GREENFIELD — Frigid temperatures this week have led to dozens of calls to 911 and animal control about animals being left out in the cold, and in one case, a cat froze to death.
Temperatures this week have dipped dangerously low, and with those negative temperatures has come an influx in calls to emergency-responders and animal welfare advocates. Temperatures aren’t expected to climb above 32 degrees until Sunday and will drop into the 20s on Tuesday, prompting local officials to encourage residents to provide extra shelter for their pets.
Greenfield-Hancock Animal Management director Amanda DeHoney said the office received 11 phone calls Wednesday alone from area residents requesting welfare checks for animals they spotted outside. Hancock County emergency dispatchers also have fielded a handful of calls about cats or dogs being left in the cold, dispatch records show.
Monday, the office was called to pick up a cat that had frozen to death, she said. Shelter officials assume the cat was a stray — it wasn’t microchipped — though it was found near a Greenfield apartment complex. Efforts to find its owners were unsuccessful.

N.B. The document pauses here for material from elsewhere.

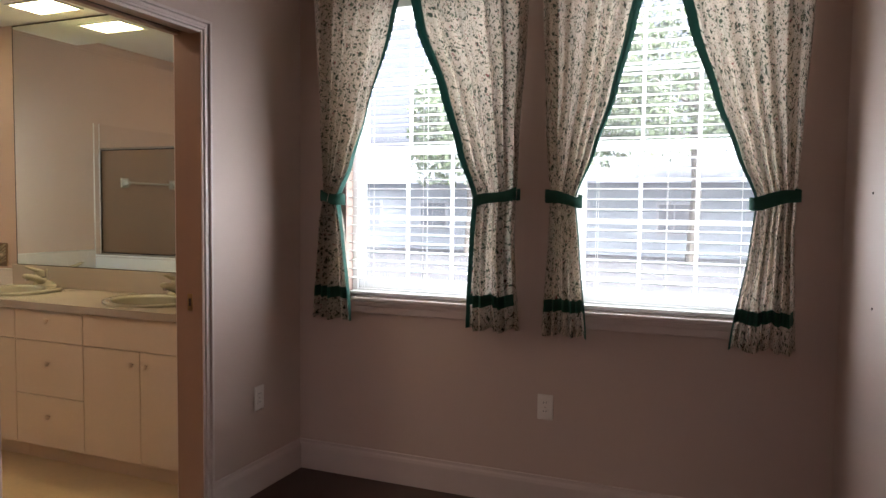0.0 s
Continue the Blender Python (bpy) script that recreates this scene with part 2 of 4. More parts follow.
def part(name, bm, material, parent=None, label="", smooth=False):
    me = bpy.data.meshes.new(name)
    bm.normal_update()
    bm.to_mesh(me)
    bm.free()
    me.materials.append(material)
    if smooth:
        for p in me.polygons:
            p.use_smooth = True
    ob = new(name, me)
    if parent is not None:
        ob.parent = parent
        if parent.parent is None:
            ob.matrix_parent_inverse = Matrix.Translation(-parent.location)
    if label:
        tagged(ob, label)
    return ob


def thing(name, at, label, category, group="", kind=""):
    ob = new(name)
    ob.location = at
    ob.empty_display_size = 0.05
    return tagged(ob, label, category, group, kind)


def add_box(bm, x0, x1, y0, y1, z0, z1, bevel=0.0, seg=2):
    r = bmesh.ops.create_cube(bm, size=1)
    vs = r["verts"]
    bmesh.ops.scale(bm, vec=(x1 - x0, y1 - y0, z1 - z0), verts=vs)
    bmesh.ops.translate(bm, vec=((x0 + x1) / 2, (y0 + y1) / 2, (z0 + z1) / 2), verts=vs)
    if bevel:
        es = list({e for v in vs for e in v.link_edges})
        bmesh.ops.bevel(bm, geom=es, offset=bevel, segments=seg, profile=0.5, affect="EDGES")
    return bm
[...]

Temperatures that day dropped to -10 degrees, while the daytime high reached just 4 degrees.
The animal shelter typically fields more requests for welfare checks when temperatures fall, DeHoney said. Eleven calls is more than the office usually sees in a day, but that’s to be expected with below freezing temperatures, she said.
For more than a week, temperatures have stayed below freezing. On Tuesday, the area set a record low for the day of -12 degrees, according to the National Weather Service, which has issued a series of wind chill advisories and warnings over the past week.

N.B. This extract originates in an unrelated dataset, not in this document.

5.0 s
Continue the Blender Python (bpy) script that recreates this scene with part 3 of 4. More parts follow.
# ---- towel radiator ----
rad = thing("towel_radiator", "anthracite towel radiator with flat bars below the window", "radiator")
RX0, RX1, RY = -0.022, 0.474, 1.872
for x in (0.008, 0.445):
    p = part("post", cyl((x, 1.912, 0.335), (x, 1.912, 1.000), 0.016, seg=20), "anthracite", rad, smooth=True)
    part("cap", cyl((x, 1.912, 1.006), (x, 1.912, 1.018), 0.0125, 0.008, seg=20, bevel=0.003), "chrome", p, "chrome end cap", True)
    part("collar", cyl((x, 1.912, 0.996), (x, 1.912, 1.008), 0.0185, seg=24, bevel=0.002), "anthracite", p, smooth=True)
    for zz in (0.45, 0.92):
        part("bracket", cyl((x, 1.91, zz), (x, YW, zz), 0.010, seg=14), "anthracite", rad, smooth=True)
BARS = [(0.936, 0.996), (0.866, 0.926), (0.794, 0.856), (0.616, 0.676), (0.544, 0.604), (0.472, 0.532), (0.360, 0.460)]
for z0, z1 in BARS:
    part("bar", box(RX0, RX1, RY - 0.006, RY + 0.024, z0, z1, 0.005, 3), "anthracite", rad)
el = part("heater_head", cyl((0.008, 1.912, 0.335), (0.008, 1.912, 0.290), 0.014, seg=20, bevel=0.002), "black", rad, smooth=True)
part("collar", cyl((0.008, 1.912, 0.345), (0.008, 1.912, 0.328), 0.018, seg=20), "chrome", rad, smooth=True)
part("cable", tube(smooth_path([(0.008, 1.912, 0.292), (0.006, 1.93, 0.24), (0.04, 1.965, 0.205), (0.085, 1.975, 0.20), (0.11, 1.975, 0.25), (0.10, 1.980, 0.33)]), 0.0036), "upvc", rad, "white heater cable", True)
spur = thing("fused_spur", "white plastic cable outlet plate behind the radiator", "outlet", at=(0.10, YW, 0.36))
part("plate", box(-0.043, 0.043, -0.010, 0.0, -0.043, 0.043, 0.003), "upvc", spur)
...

Animal advocates, including the Humane Society of the Unites States, recommend keeping pets — even those that roam free the rest of the year — inside during winter except for short walks or bathroom breaks.

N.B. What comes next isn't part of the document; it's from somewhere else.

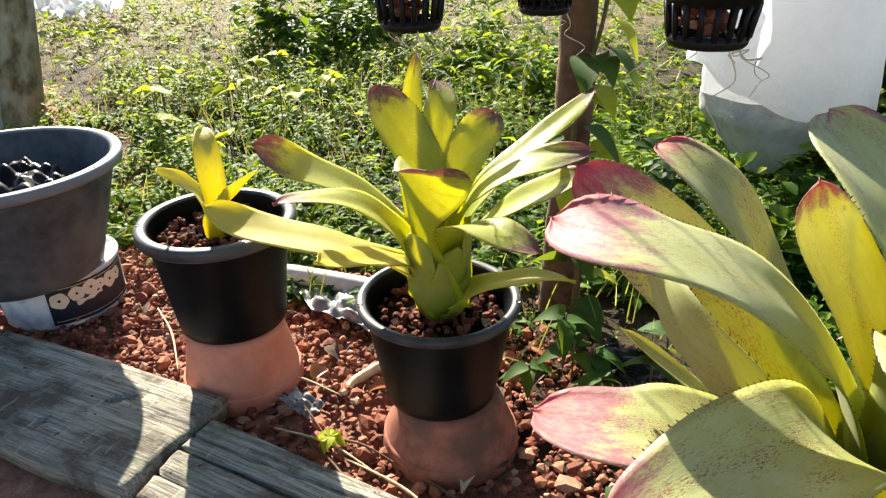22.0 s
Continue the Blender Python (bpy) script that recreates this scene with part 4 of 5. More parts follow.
# raised side-wall marks picked out in white, worn past reading
for k in range(30):
    a0 = 146 + k * 1.35 + random.uniform(-0.3, 0.3)
    w = random.uniform(0.2, 0.6)
    lo = H + 0.050 + random.uniform(0, 0.010)
    paint_patch(a0, a0 + w, lo, lo + random.uniform(0.004, 0.012), 30 + k)
for k in range(16):
    a0 = 147 + k * 2.4 + random.uniform(-0.6, 0.6)
    lo = H + 0.052 + random.uniform(0, 0.014)
    paint_patch(a0, a0 + random.uniform(0.8, 1.8), lo, lo + 0.003, 70 + k)
a = np.linspace(0, 2 * np.pi, 64, endpoint=False)
verts = [(*TYRE, 0.178)]
for q in range(1, 13):
    for t in a:
        r = (HOLE + 0.03) * q / 12
        verts.append((TYRE[0] + r * math.cos(t), TYRE[1] + r * math.sin(t), 0.175 + 0.022 * noise.noise(Vector((r * 14 * math.cos(t), r * 14 * math.sin(t), 1)))))
faces = [(0, 1 + i, 1 + (i + 1) % 64) for i in range(64)] + [(1 + q * 64 + i, 1 + (q + 1) * 64 + i, 1 + (q + 1) * 64 + (i + 1) % 64, 1 + q * 64 + (i + 1) % 64) for q in range(11) for i in range(64)]
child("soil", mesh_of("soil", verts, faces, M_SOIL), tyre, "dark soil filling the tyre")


def rock(place, size, seed, material, label):
    bm = bmesh.new()
    bmesh.ops.create_icosphere(bm, subdivisions=5, radius=0.5)
    for v in bm.verts:
        d = v.co.normalized()
        k = 1 + 0.30 * noise.noise(d * 1.7 + Vector((seed, 0, 0))) + 0.16 * noise.noise(d * 4.5 + Vector((0, seed, 0))) - 0.10 * abs(noise.noise(d * 11 + Vector((seed, 3, 0)))) - 0.06 * abs(noise.noise(d * 24 + Vector((seed, 9, 0))))
        v.co = Vector((v.co.x * size[0], v.co.y * size[1], v.co.z * size[2])) * k
    me = bpy.data.meshes.new("rock")
    bm.to_mesh(me)
    bm.free()
    me.materials.append(material)
    me.shade_smooth()
    return solo("rock", me, label, "rock", "rocks in the tyre", place=place, turn=(0.2, 0.1, seed))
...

For much of the week, Dehoney’s staff has been posting tips on Facebook for keeping pets warm this winter, which is forecast to be colder and snowier than last year.
Ensure your dog has plenty of food and water (not frozen) any time they’re outside. Dogs expend more energy trying to stay warm when outdoors during winter. The Humane Society of the United States recommends using plastic food and water bowls. Animals tongues can stick to metal when temperatures drop.
Check their paws. Wipe away any salt that’s accumulated so they don’t lick it and check for any signs of irritation caused by chemicals or the cold.
Limit time outside or provide shelter. If your dog is going to be outside for long periods of time, make sure the animal has shelter away from the snow and wind. Their ears, nose and paws are susceptible to frostbite, the Humane Society said.